Qualification Profile

Bachelor Transportation Engineering

The Bachelor's degree programme in Transportation Engineering comprises six semesters and offers a broadly diversified and theoretically based basic education. Students are to be taught mathematical as well as general engineering fundamentals. Building on this, the students are to acquire sound knowledge of all modes of transport. Basic knowledge from the fields of economics and social sciences as well as architecture is also taught. The acquisition of key qualifications rounds off the education.

Graduates should be able to independently take on demanding tasks in different areas of transport. This includes the basic principles of the construction of means of transport, the planning as well as the construction and operation of transport routes, as well as the processing of interdisciplinary tasks in the topic of mobility and infrastructure.

Master Transportation Engineering

Graduates of the four-semester Master's degree programme in Transportation Engineering should have knowledge of the cross-modal aspects of transport as well as specialised knowledge in two subject areas of transport. Here, the specialisations aviation, automotive engineering, lane-guided traffic or traffic planning & public transport can be chosen. Graduates should have acquired international experience in scientific education as well as knowledge from professional activity through an internship in industry. Graduates should be able to carry out a demanding professional activity in all branches of transport operations.

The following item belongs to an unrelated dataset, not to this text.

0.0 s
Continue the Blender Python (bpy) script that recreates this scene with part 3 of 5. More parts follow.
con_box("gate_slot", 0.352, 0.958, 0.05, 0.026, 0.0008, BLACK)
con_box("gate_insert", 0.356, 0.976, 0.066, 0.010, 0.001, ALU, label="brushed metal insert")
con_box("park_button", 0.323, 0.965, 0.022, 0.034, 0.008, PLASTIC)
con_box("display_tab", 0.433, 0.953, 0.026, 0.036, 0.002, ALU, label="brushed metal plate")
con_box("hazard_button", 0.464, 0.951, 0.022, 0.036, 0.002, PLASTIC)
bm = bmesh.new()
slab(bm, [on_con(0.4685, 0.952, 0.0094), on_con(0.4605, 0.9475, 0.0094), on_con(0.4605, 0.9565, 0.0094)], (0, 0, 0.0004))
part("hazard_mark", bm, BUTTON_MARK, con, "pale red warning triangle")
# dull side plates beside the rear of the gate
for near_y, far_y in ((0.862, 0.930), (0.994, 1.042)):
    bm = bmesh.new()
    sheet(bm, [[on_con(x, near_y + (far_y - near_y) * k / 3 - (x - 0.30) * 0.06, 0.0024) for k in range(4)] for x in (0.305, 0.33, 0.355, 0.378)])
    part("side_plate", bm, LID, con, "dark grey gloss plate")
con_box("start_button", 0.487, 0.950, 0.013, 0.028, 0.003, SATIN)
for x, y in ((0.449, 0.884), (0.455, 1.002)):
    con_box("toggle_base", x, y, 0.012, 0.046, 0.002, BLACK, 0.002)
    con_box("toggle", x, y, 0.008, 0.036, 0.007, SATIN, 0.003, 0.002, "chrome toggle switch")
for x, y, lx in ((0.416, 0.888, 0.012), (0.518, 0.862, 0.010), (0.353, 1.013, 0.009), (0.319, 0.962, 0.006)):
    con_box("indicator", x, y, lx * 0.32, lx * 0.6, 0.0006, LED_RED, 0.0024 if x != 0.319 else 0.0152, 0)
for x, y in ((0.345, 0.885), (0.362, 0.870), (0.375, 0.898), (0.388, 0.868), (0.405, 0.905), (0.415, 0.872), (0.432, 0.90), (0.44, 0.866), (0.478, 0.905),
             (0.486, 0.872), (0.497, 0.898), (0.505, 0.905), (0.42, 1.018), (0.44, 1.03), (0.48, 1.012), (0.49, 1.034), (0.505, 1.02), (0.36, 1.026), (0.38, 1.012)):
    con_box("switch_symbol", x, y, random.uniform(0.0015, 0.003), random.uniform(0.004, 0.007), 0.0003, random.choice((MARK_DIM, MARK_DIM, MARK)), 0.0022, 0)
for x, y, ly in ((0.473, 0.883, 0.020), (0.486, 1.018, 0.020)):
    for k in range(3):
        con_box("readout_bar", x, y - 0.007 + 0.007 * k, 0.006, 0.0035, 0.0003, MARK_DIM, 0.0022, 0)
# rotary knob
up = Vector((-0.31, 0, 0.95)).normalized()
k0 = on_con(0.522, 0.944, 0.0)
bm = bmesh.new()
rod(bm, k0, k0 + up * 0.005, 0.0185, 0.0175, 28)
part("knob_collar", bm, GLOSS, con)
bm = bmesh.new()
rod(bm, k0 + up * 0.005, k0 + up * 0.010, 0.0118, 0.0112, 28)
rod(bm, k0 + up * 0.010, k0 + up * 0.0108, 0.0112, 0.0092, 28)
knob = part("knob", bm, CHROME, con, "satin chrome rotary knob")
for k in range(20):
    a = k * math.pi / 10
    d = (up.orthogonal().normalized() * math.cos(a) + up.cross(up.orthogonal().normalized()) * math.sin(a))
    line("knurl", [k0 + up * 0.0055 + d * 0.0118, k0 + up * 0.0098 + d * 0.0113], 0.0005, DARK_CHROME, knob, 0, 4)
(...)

This includes the planning as well as the technical realisation and testing of transport infrastructure and means of transport. Furthermore, they should be able to independently develop and present traffic engineering and traffic organisation measures. Graduates should be able to carry out qualitative and quantitative evaluations of the operation and its infrastructural, safety and vehicle-related boundary conditions. They should be able to think analytically, recognise complex interrelationships, assess existing problem solutions and develop their own. They should be able to present their results appropriately, work successfully in a group and communicate efficiently with different target groups. Furthermore, they should be enabled to pursue a scientific activity with the goal of a doctorate. Finally, they should be able to recognise novel problems and to design and apply appropriate methods and means to solve them, and to assess their suitability.